Tous les ingrédients qui font de Faouzi Bensaïdi un réalisateur à part. Avec «Volubilis», il signe une fresque sociale à la fois touchante et dure et nous présente un Maroc tel qu’il est depuis sa Meknès natale, avec ses belles contradictions et ses injustices saillantes. En optant pour une ville morte, il met sûrement la mort au cœur même de l’espace narratif et visuel de sa fiction, comme si elle guettait ses personnages, mais pas vraiment. Plus que la mort, qui selon les personnages est plus douce que la vie, le film raconte l’histoire d’amour entre Malika, femme de ménage et Abdelkader, vigile dans un centre commercial. Un couple qui tente de survivre et de vivre un amour où il est difficile de montrer ses sentiments et ses marques d’affection en public. N’ayant pas de vie privée puisqu’étant contraints de vivre avec la famille envahissante d’Abdelkader, le couple se voit frustré de ne pas avoir son intimité, même marié. Néanmoins, ceci n’est pas le fond du problème puisque le couple voit sa vie basculer lorsqu’Abdelkader vit une humiliation au travail après avoir réparé une injustice, et se retrouve sans travail du jour au lendemain. Une descente aux enfers commence pour ce couple campé de façon très convaincante par Nadia Kounda et Mouhcine Malzi. Ce dernier arrive à transmettre toute cette colère, sans jamais trop en faire. Il est juste et touchant dans cette évolution intéressante du personnage. Avec son statut de vigile, son costume le faisait exister aux yeux du monde, de sa famille, le rendait fier aux yeux de sa femme. Il avait son petit pouvoir qu’il exerçait parfois de manière trop «stricte» voire dure mais son sens de l’honneur, tel un justicier des temps modernes, lui faisait oublier la misère dans laquelle il vivait. Dans ce centre commercial, il avait un certain contrôle. Jusqu’au jour où ce justicier va faire face aux limites de la justice.

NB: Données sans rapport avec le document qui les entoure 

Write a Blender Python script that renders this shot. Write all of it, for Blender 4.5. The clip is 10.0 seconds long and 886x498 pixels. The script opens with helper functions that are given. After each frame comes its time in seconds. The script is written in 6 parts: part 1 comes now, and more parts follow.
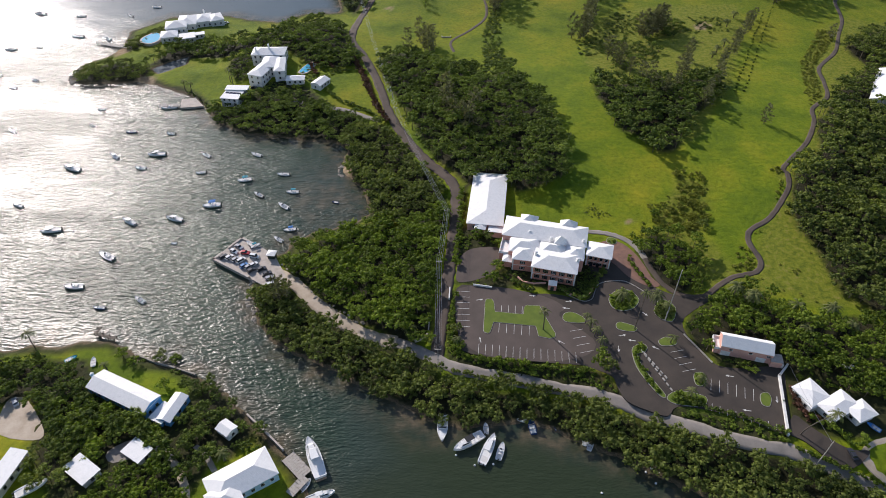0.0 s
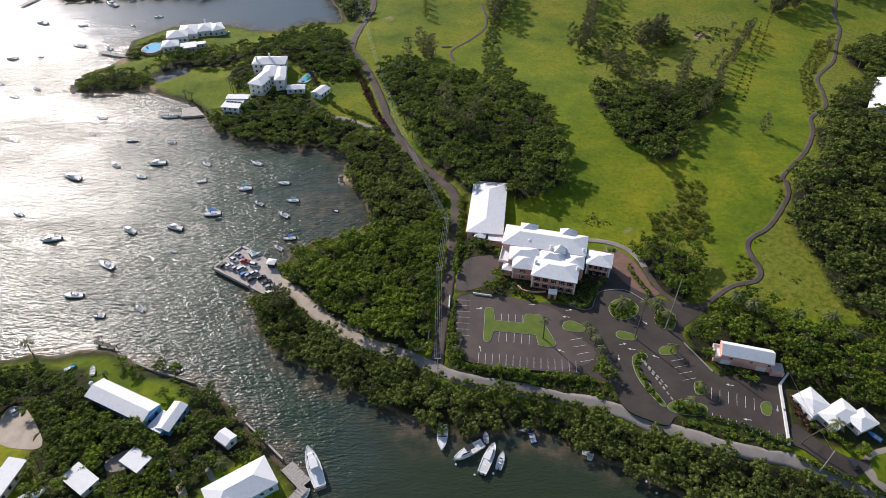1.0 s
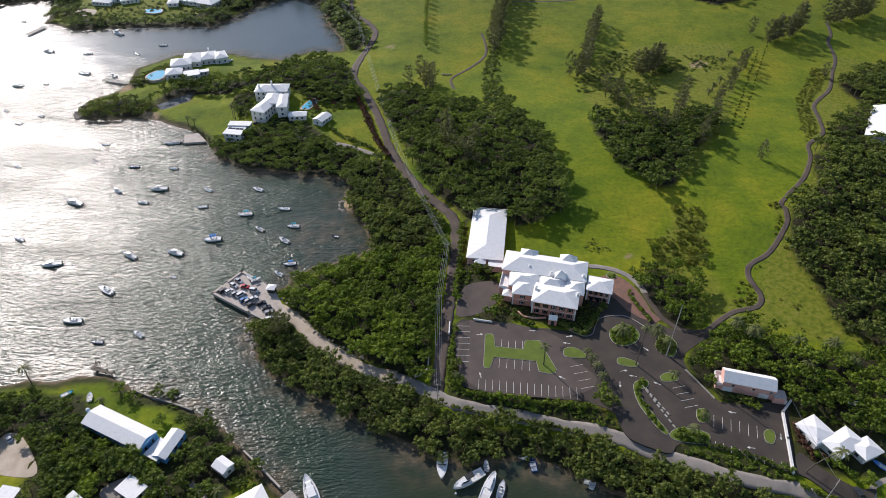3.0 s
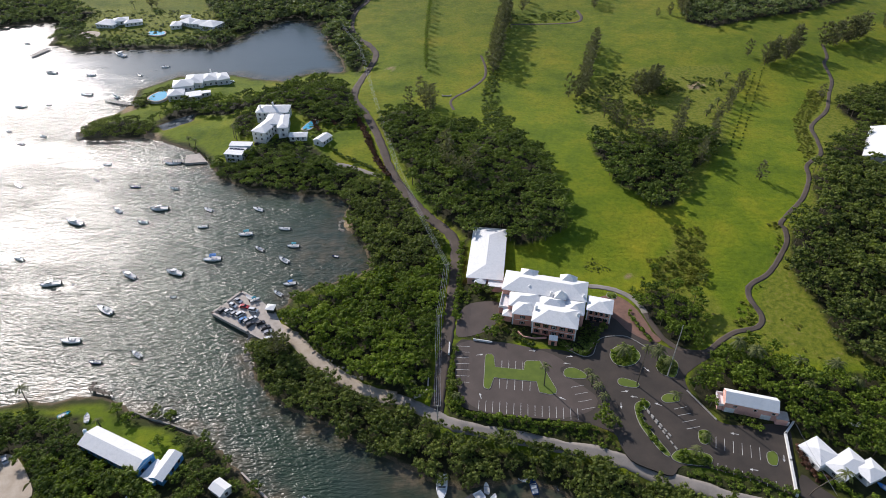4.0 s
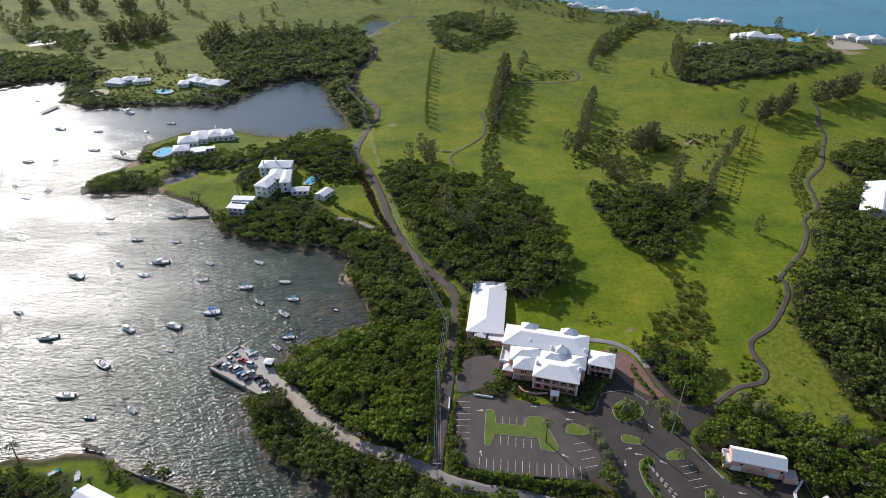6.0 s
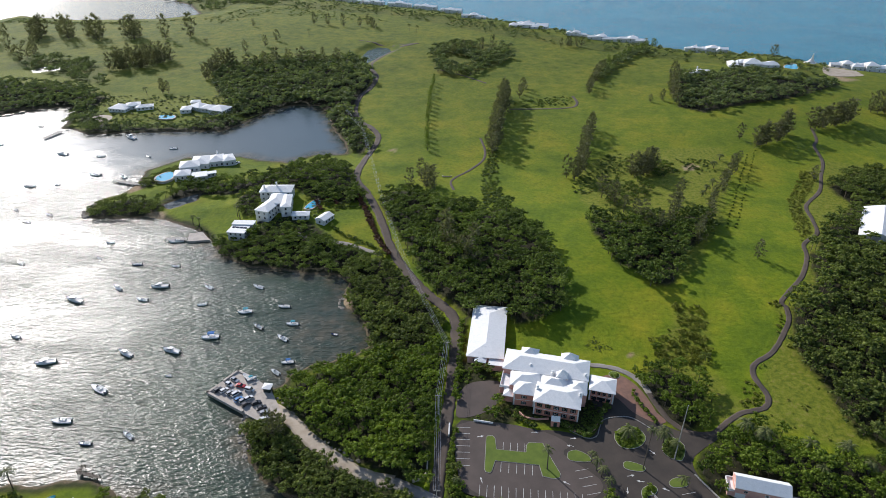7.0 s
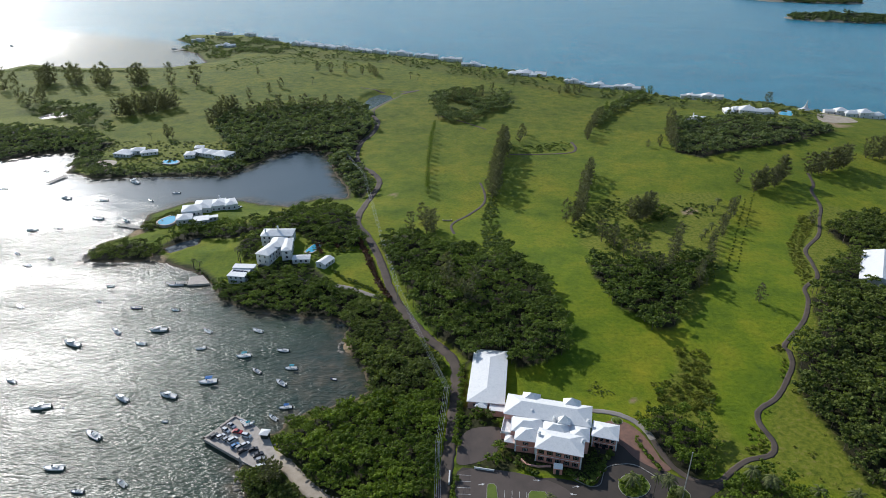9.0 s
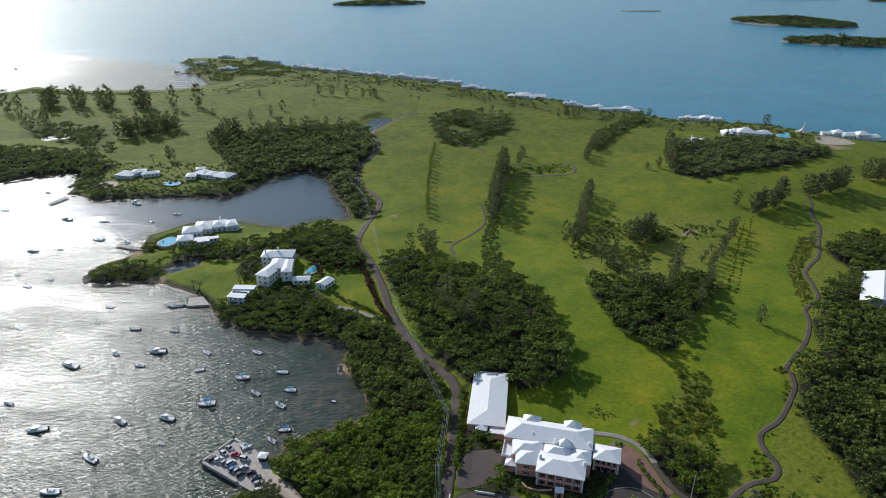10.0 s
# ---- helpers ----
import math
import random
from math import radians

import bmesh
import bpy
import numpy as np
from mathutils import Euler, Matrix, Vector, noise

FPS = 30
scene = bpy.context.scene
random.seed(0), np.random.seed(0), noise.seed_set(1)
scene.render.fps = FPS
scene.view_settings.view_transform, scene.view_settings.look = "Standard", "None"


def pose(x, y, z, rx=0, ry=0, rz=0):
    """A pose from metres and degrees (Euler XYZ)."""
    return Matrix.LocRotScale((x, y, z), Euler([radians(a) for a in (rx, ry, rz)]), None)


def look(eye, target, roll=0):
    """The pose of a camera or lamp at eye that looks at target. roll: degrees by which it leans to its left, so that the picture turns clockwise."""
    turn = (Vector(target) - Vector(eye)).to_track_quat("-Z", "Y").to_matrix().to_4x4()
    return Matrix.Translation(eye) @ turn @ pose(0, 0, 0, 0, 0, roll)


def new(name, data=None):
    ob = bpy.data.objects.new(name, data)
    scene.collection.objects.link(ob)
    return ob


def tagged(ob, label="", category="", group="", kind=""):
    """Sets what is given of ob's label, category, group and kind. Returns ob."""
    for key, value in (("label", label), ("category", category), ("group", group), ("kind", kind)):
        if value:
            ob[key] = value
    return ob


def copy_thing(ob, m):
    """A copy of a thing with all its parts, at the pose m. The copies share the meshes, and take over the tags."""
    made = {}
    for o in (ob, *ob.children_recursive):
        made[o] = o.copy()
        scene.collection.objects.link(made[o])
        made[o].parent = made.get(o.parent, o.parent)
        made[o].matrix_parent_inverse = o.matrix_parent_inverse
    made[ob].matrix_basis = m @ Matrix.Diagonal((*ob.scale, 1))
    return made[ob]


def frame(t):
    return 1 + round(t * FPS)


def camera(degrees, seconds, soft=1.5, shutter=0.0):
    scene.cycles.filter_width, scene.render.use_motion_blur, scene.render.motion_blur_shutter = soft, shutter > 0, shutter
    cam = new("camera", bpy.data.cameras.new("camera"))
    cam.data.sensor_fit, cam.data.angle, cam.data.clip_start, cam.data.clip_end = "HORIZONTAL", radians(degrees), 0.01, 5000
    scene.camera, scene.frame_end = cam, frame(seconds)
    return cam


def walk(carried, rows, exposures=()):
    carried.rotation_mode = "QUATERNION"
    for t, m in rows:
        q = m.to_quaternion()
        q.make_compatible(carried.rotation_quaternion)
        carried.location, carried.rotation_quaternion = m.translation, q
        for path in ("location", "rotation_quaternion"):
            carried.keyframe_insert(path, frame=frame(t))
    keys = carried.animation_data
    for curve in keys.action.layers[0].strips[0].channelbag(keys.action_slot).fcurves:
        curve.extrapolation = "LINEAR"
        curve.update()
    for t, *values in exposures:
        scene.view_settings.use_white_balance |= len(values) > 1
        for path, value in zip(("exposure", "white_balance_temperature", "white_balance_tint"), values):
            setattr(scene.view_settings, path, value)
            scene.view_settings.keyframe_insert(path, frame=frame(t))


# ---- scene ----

En voulant empêcher une femme de passer avant des clients qui faisaient la queue pendant longtemps, Abdelkader est non seulement renvoyé mais humilié. Il ne fait pas le poids face à la «femme de…». Le réalisateur creuse ce fossé entre le riche et le pauvre, entre celui qui a la pouvoir et celui qui n’en a pas, entre l’abus de pouvoir quand on l’a. Un rôle en or pour Mouhcine Malzi, sublimé par une performance sans faute de la jeune Nadia Kounda qui porte le film sur ses épaules comme son personnage porte le fardeau d’une vie trop injuste. Femme de ménage, elle se retrouve dans une maison occupée par une femme malheureuse qui déverse son venin et son mal-être sur son personnel. Douce et naturelle, Nadia Kounda nous livre un jeu fluide et passionné. Elle ne joue pas, elle est. Elle est cette femme amoureuse qui ne peut pas vivre son amour au grand jour, elle est cette femme de ménage qui subit en silence, elle est cette épouse qui ne reconnaît plus un mari meurtri mais elle n’est jamais soumise. Elle sait se révolter et être forte quand il le faut. Faouzi Bensaïdi sait mettre en valeur ses acteurs, et son directeur de la photographie Marc-André Batigne sait les aimer en les embellissant même dans l’horreur.

D’ailleurs, le beau chez Bensaïdi a toujours un sens. Il donne de l’importance à la composition visuelle mais jamais au détriment du développement de l’intrigue et de la construction des personnages. Face au noyau du couple amoureux, le couple d’apparence heureux formé par un Faouzi Bensaïdi himself magnifiquement tyrannique et une Mouna Fettou lumineuse en bourgeoise ennuyée par la vie. Il y a aussi les parents d’Abdelkader qui vivent à ses dépens. Une mère qui essaie maladroitement de s’en sortir en mendiant dans la rue et un père alcoolique absent. Le cinéaste livre une composition stylée de gros plans sur ses personnages, de hors champs significatifs mais surtout chargés de sens. Il dresse la vie d’un couple de Marocains ordinaires dans un monde souvent surréaliste. Ce surréalisme est dessiné par un Bensaïdi parfois fellinesque voire tarentinesque quand il se permet des ellipses drôles ou érotiques sans prévenir, en soulignant l’absurde parfois avec des personnages qui auraient pu sortir d’un film d’Almodovar comme cette dame au chien, invitée d’une soirée mondaine. Il ne tombe jamais dans le cliché alors qu’il aurait pu. Au fond, le cinéaste s’interroge sur le pouvoir de l’amour. Est-ce qu’il peut tout arranger, tout surmonter ? La réponse est dans cette mise en abyme juste de la société marocaine qui a touché les coeurs de centaines de téléspectateurs. Un film plus accessible au public sans perdre son cachet de film d’auteur qui promet un beau succès dans les salles.